Hobsbawm’s modern world originated in the big bang of the eighteenth century, and it was extinguished in an implosion almost exactly two centuries later. To him these two hundred years were defined by the project of the Enlightenment which imagined a world that was equally good for all of humanity and not for just some part of it. More than revolution, the Enlightenment drove this world onward until it seems to have exhausted itself by the end of the twentieth century: the Marxist Hobsbawm is inspired more by the Enlightenment than by one of its consequences, the millenarian dream of revolution. Deriving from the Enlightenment, the conjoined industrial and French revolutions, known as the dual revolution in his work, generated all subsequent events.

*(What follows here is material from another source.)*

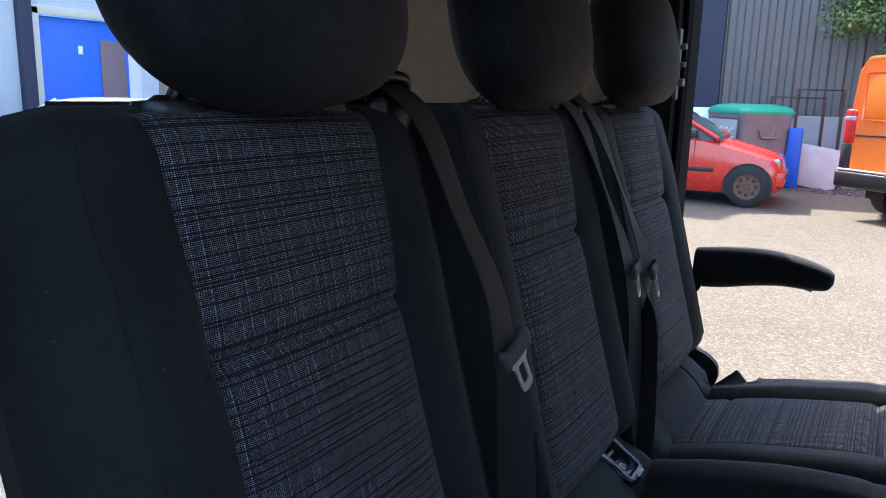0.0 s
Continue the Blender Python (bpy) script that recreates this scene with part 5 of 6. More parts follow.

The industrial revolution assumed both capitalist and socialist forms, and the political revolution inaugurated by the French species spawned a series of bourgeois and socialist revolutions, attempts at revolution of both types, and revolutions against revolution, or counter-revolutions. They permeated not only the politics and the economy of the continent, but as much its social and cultural processes and the sciences and the arts. His magnificent oeuvre celebrates this universe bounded by the two revolutionary waves of the late eighteenth and the late twentieth centuries; but it is a celebration that broods on its dark side as much as on its stupendous achievements. His grand theme is the hope held out by the Enlightenment, the revolutions that sustained it, and the counter-revolutions that negated it. As this modern world drew to its close in the 1990s, a gloomy uncertainty hangs over the world, and his musings on the post-Cold War world reflect this unease.